Declaratory Judgment — Ripeness

The Supreme Court's decision yesterday in Medimmune, Inc. v. Genentech, Inc., No. 05-608 (U.S. Jan. 9, 2007), took a surprisingly liberal view of the ripeness of a dispute for case and controversy purposes. The case might be read as standing for the proposition that a party to a contract who is fully performing, but doesn't want to, can sue for a declaratory judgment that it need not perform further simply because, if it did stop performing, it could be sued by the other party. Petitioner Medimmune did not think royalties were owing under its agreement with Genentech. Nevertheless, even though it objected to doing so, it continued paying. It considered a letter from Genetech to be a threat to enforce the patent at issue, to terminate the license agreement, and to sue for patent infringement if royalty payments were not made as demanded.

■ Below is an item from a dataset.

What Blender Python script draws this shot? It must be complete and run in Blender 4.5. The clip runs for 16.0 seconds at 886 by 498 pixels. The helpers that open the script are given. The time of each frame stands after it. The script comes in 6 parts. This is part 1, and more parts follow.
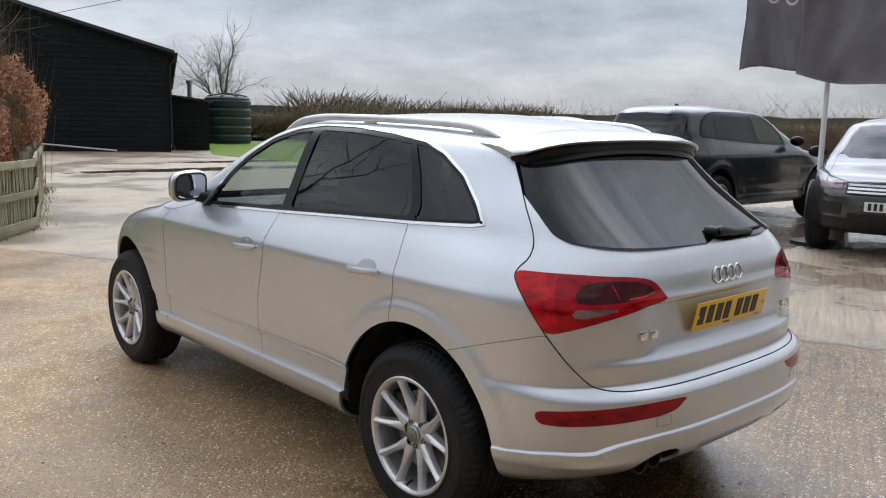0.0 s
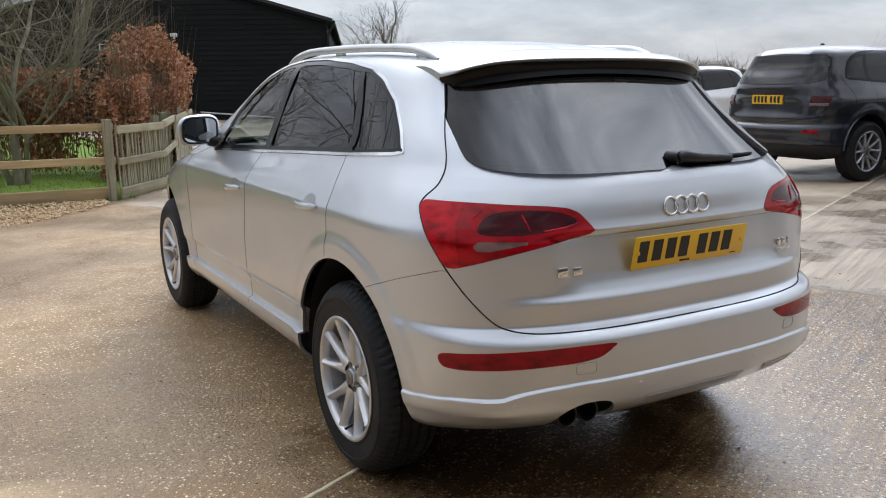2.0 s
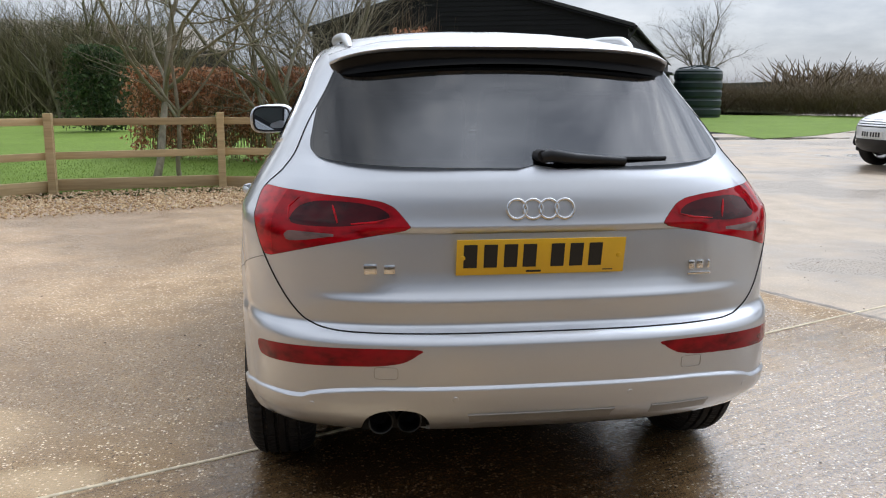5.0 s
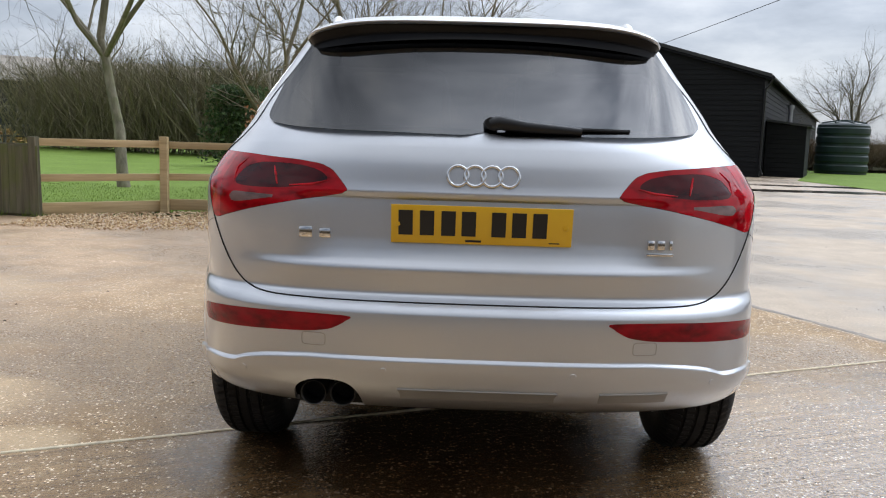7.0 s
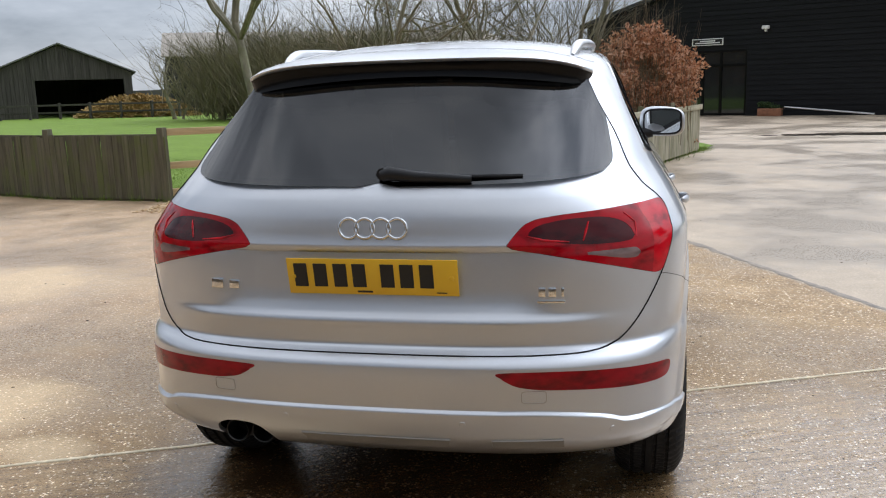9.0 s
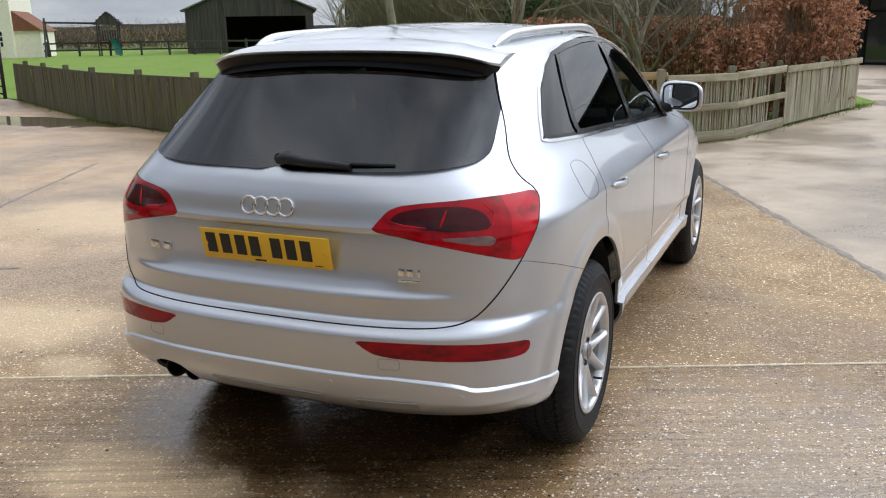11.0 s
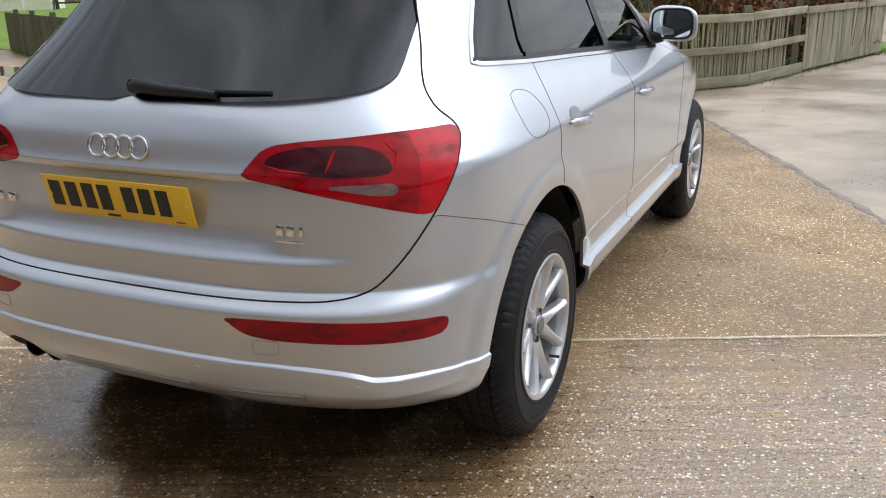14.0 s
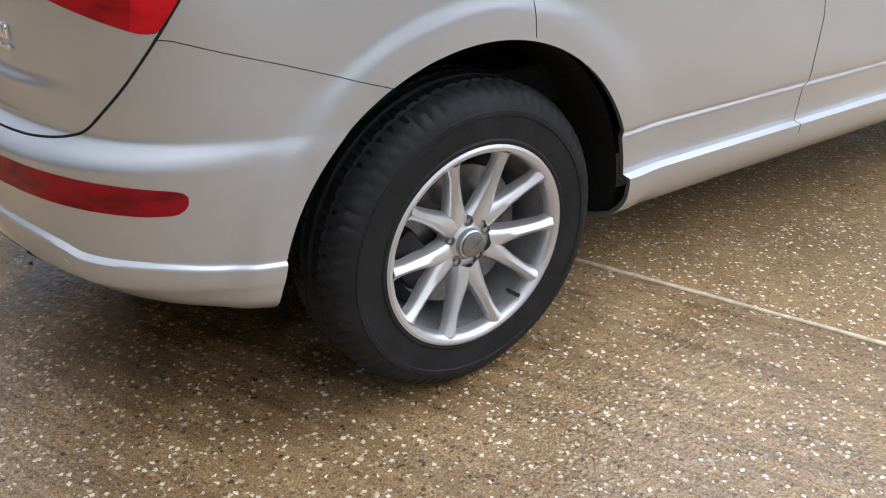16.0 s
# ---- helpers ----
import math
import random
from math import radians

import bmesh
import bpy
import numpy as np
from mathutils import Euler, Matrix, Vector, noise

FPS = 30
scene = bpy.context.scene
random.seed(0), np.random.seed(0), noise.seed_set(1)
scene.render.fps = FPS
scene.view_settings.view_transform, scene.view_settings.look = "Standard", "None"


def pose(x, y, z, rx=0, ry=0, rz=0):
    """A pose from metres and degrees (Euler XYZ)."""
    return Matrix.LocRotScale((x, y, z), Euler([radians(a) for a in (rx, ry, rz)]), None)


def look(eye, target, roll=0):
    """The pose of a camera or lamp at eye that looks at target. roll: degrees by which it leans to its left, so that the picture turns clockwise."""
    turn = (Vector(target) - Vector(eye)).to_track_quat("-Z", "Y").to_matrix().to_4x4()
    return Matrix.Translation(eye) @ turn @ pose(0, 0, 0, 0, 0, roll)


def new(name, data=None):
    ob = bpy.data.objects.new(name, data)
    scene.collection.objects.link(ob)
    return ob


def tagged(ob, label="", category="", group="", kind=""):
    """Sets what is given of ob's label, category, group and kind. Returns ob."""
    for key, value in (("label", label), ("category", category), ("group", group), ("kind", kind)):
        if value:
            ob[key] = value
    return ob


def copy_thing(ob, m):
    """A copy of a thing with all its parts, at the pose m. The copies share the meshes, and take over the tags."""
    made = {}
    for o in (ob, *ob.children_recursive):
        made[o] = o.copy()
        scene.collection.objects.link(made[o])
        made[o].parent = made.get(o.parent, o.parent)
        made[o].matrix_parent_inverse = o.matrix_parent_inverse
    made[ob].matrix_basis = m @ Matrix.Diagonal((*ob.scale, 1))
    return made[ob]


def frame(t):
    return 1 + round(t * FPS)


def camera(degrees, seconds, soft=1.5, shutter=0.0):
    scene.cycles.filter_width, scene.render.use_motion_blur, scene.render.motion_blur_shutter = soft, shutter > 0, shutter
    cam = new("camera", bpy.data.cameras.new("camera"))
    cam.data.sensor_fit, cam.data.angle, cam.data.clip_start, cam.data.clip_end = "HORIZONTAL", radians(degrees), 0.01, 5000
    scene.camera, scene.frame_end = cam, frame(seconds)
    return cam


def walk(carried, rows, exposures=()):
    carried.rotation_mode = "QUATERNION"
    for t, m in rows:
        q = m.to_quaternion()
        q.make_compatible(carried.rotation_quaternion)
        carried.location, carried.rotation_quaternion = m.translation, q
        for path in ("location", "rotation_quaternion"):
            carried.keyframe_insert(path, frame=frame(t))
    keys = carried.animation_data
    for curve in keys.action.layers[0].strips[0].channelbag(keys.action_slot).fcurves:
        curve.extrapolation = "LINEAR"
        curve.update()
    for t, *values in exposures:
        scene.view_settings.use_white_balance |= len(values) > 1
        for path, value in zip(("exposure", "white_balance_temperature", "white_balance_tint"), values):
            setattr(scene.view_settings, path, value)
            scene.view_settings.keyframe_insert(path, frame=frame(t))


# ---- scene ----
cam = camera(54.9, 16.0, 1.1)
PATH = [
    (0, (-2.947, -2.459, 1.607), (-1.629, -0.986, 1.297), 1.2),
    (0.5, (-2.728, -2.61, 1.57), (-1.491, -1.079, 1.216), 1.0),
    (1, (-2.537, -2.656, 1.539), (-1.354, -1.097, 1.124), -0.4),
    (1.5, (-2.312, -2.676, 1.49), (-1.213, -1.058, 1.069), -0.7),
    (2, (-2.096, -2.819, 1.456), (-1.119, -1.118, 1.064), -0.9),
    (2.5, (-1.88, -2.93, 1.443), (-1.005, -1.171, 1.064), -0.8),
    (3, (-1.614, -2.953, 1.408), (-0.824, -1.157, 1.019), -0.1),
    (3.5, (-1.401, -3.065, 1.392), (-0.746, -1.223, 0.97), 0.8),
    (4, (-1.162, -3.201, 1.398), (-0.68, -1.302, 0.995), 1.1),
    (4.5, (-0.878, -3.202, 1.391), (-0.511, -1.274, 1.006), 0.6),
    (4.7, (-0.778, -3.222, 1.397), (-0.446, -1.287, 1.013), 0.4),
    (6.8, (-0.096, -3.184, 1.156), (-0.104, -1.199, 0.909), 1.6),
    (7, (-0.071, -3.202, 1.143), (-0.102, -1.219, 0.883), 1.7),
    (7.5, (0.029, -3.263, 1.206), (-0.048, -1.286, 0.909), 1.5),
    (8, (0.201, -3.254, 1.3), (0.087, -1.284, 0.975), 1.3),
    (8.5, (0.433, -3.17, 1.381), (0.222, -1.214, 1.024), -0.7),
    (8.7, (0.54, -3.141, 1.4), (0.25, -1.195, 1.038), -1.3),
    (10.8, (1.581, -3.083, 1.595), (0.77, -1.324, 1.095), -0.8),
    (11, (1.65, -3.077, 1.594), (0.86, -1.309, 1.092), -1.0),
    (11.5, (1.79, -3.049, 1.57), (1.03, -1.271, 1.058), -0.7),
    (12, (1.918, -3.061, 1.554), (1.102, -1.309, 1.037), 0.6),
    (12.5, (1.986, -3.058, 1.536), (1.147, -1.308, 1.053), 0.5),
    (13, (1.945, -3.018, 1.529), (1.101, -1.27, 1.048), 0.1),
    (13.5, (1.805, -2.784, 1.48), (0.949, -1.057, 0.946), -1.8),
    (14, (1.702, -2.426, 1.431), (0.884, -0.703, 0.828), -1.4),
    (14.5, (1.772, -2.023, 1.396), (0.927, -0.335, 0.734), 1.1),
    (15, (1.844, -1.622, 1.324), (0.885, -0.055, 0.535), 1.9),
    (15.5, (2.012, -1.301, 1.285), (0.833, 0.051, 0.401), 1.6),
    (16, (2.192, -1.036, 1.228), (0.766, 0.01, 0.294), 1.2),
]
walk(cam, [(t, look(eye, target, roll)) for t, eye, target, roll in PATH], exposures=((0, 0.50), (3, 0.60), (13, 0.57), (15, 0.60), (16, 0.70)))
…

In other words, a typical contract situation. Medimmune made the payments and filed a declaratory judgment action that it really did not need to do so. The Court held that the dispute was ripe. It observed that "where threatened action by government is concerned, we do not require a plaintiff to expose himself to liability before bringing suit to challenge the basis for the threat." Of course, in that circumstance, personal liberty and all of the other trappings and sequelae of governmental action raise the stakes a bit. The Court reasoned that the same threat analysis was transferable to private civil actions. The Court ruled "that petitioner was not required, insofar as Article III is concerned, to break or terminate its 1997 license agreement before seeking a declaratory judgment in federal court that the underlying patent is invalid, unenforceable, or not infringed."